Bursa Ticaret Borsası (Bursa TB), 1 asrı devirdi.

Ve Bursa TB, çarşamba akşamı 100’üncü yıl gecesi düzenledi.

‘Podyum Davet’in büyük salonundaki gecede bazı masalar boş kaldı.

Kentin en köklü kurumlarından birinin ‘dalya’ dediği gecenin daha görkemli olması ve şölen havasında beklenirdi.

Salon mu büyüktü yoksa ilgi mi küçüktü düşünülmeli!

Bana kalırsa sorun ilgideydi. Çünkü Osmangazi Belediye Başkanı Erkan Aydın dışında herhangi bir belediyeden başkanlık düzeyinde katılım olmaması dikkat çekti.

Ayrıca sivil toplum, üretici, çiftçi yoktu…

Ama gariptir Bursaspor vardı… Niye? Anlaşılamadı.

Yine o gece kurumun temel misyonuna uyumlu mesajlar verilebilmeliydi. Ama verilen mesajlar başkaydı.

Matlı Grubu, Bursaspor’la 40 milyonluk sponsorluk anlaşması yapmış ona teşekkür.

Bursaspor kentin birleştirici gücü olmuş ona teşekkür.

Tamam çok güzel, helal olsun. Ama!

Zarar ede ede üreten çiftçiye teşekkür var mı? Yok!

Gıda enflasyonunu konuşan kim?

Üreticinin maliyet derdi ağza bile alınmadı.

Çiftçinin tarlada kalan ürününü hatırlayan olmadı.

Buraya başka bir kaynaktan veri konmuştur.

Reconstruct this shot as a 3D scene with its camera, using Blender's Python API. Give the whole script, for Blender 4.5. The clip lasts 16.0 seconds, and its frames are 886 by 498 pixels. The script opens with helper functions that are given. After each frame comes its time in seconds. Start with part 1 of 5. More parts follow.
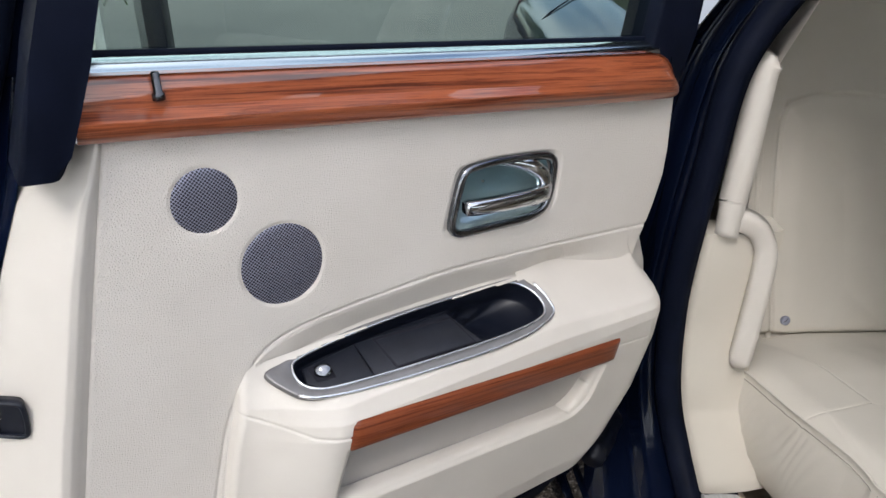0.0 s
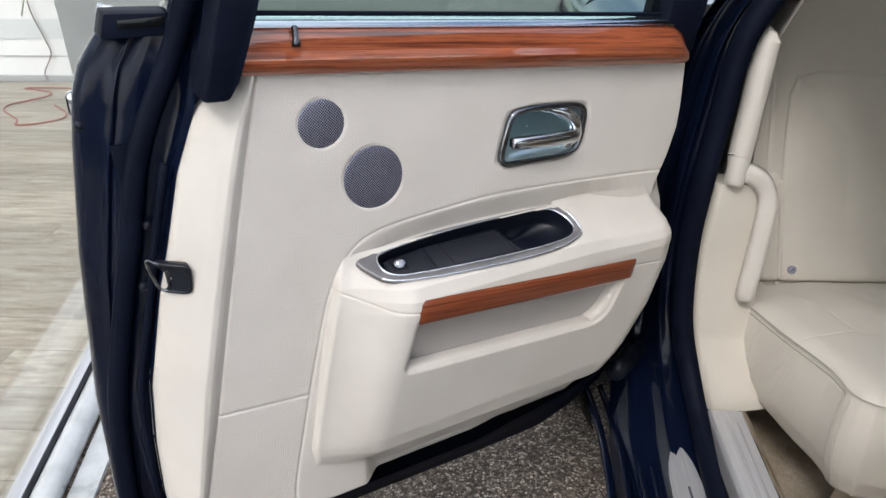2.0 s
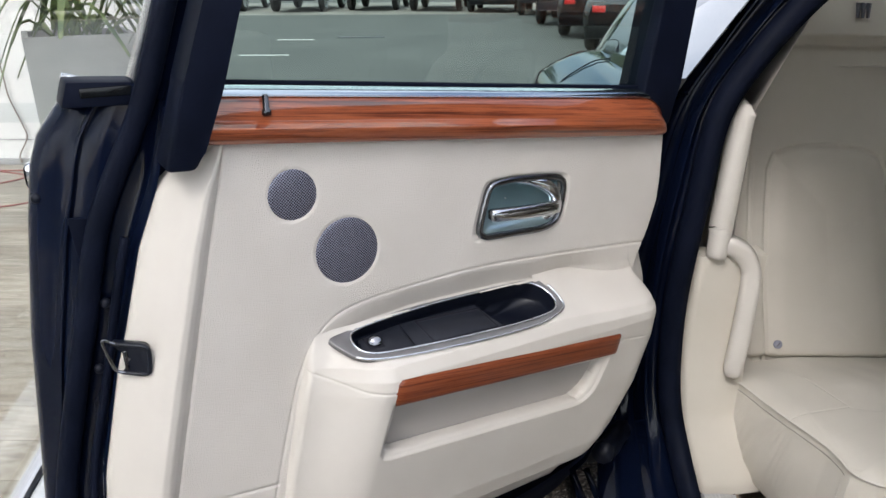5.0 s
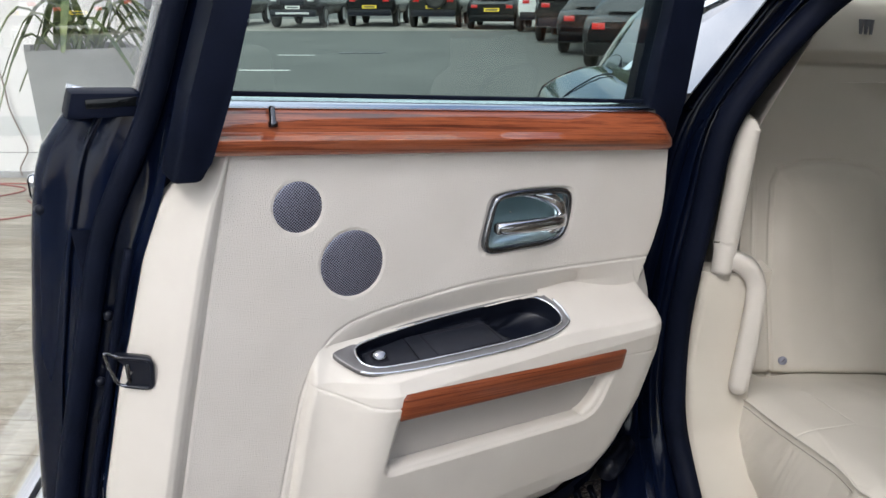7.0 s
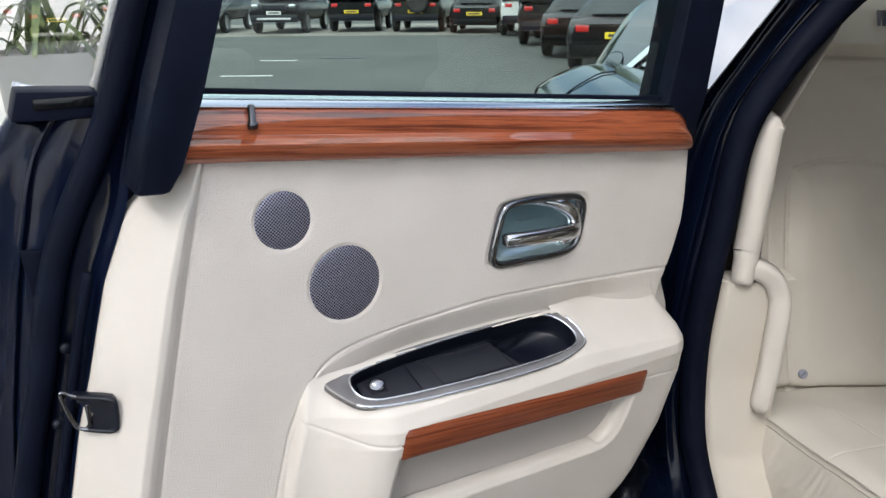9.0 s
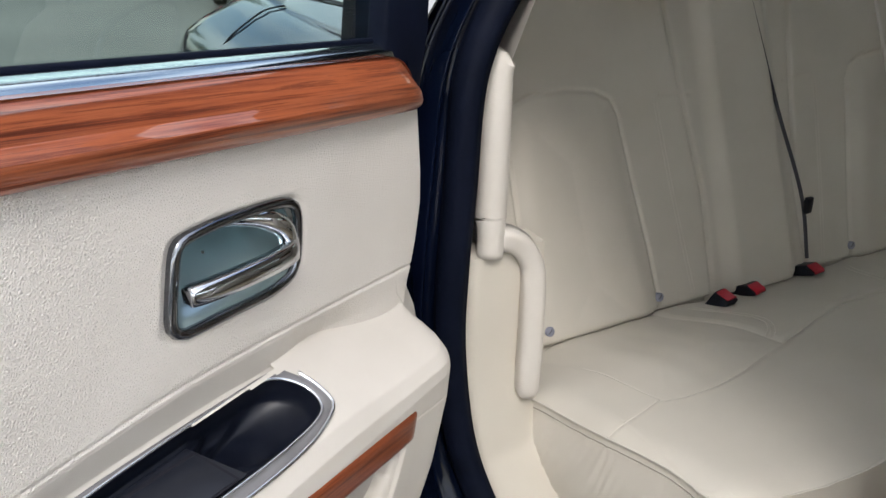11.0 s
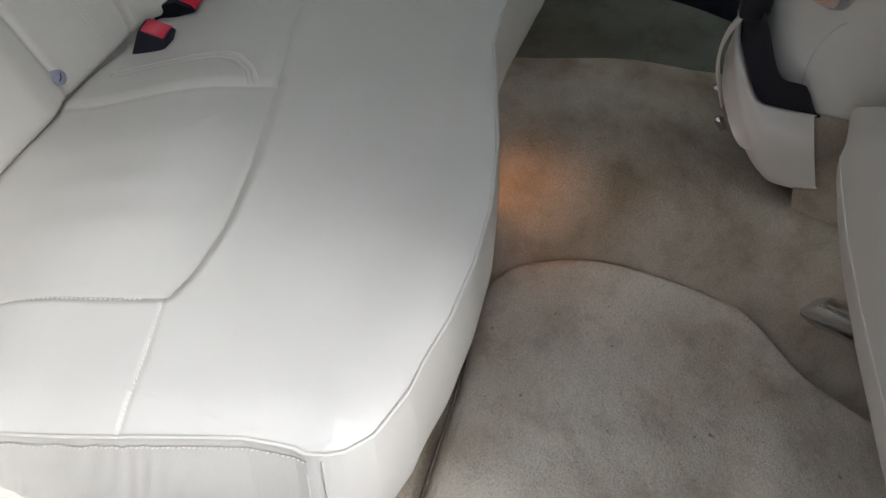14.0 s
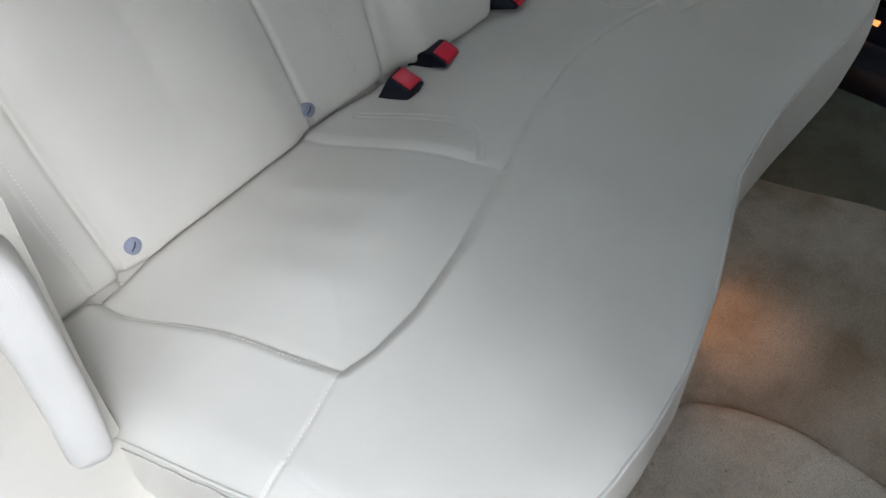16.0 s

Süt üretimi düşüyor, ithal et piyasası işgal etti, ithal tahılla rekabet edilemiyor, meyve bahçeleri ipotek işgali altında, zeytinci dertli kime ne!

Gıda işletmeleri, ithalatçı oldu çıktı kimin umurunda!

Tarım arazilerine kaçak villalar, kaçak depolar kuruluyor aman adam sende!

Tarımsal sulama halen vahşi, ülkemiz su stresi yaşıyor, çiftçiyi eğitmeliyiz boş versene!

Ziraat mühendisleri, veteriner hekimler, su ürünleri mühendisleri neredeler? Yani işin asıl paydaşları…

Keşke bu başlıklarda net mesajlar verilebilseydi de biz de tarihe tanıklık adına katıldığımız o geceyi böyle tariflemeseydik…

Gecenin özeti: Al plaket, ver plaket!

Neyse. Güzel güzel! O kadar da kötü değil!

Pozitif şeyler de vardı.

Plaketler fena değildi…

Bursaspor atkıları herhalde ipekti.

Bursa TB Başkanı Özer Matlı’ya TOBB tarafından verilen ‘nazar boncuklu’ plaketi de tanıdık buldum…

Logoyu ve logo baskılı anahtarlıkları da beğendim.

Ha bir de pastayı!

O dört kat üstüne yaldızlı 100 yazılı pastayı görünce bir süre dalmışım…

Sevmediğim nadir Almanlardan J.W.V. Goethe’nin şu sözü aklımda dolandı durdu:

“Hiçbir şey, zevkten yoksun bir hayal gücünden daha korkunç değildir.”

Yerli sermayenin en büyük eksiği bu herhalde, zevk.

Elbette burada zevkten kastımız estetik…

Kıymetli Prof. Dr. Necmi Gürsakal, Borsa kelimesinin Bursa kelimesinden geldiğini söylüyordu.

Aklımın bir köşesinde böyle bir bilgi kırıntısı kalmış… Kim bilir belki de yanlış!

Oradan esinle çok şeyin ve birçok kişinin ‘Bursa’sını gördük.

Şimdilerde akını da karasını da yenilerini de görür olduk.

Toplumları ayakta tutan ve var kılan soyut ve somut kurumlarıdır. Haliyle bizim için aslolan da onlardır.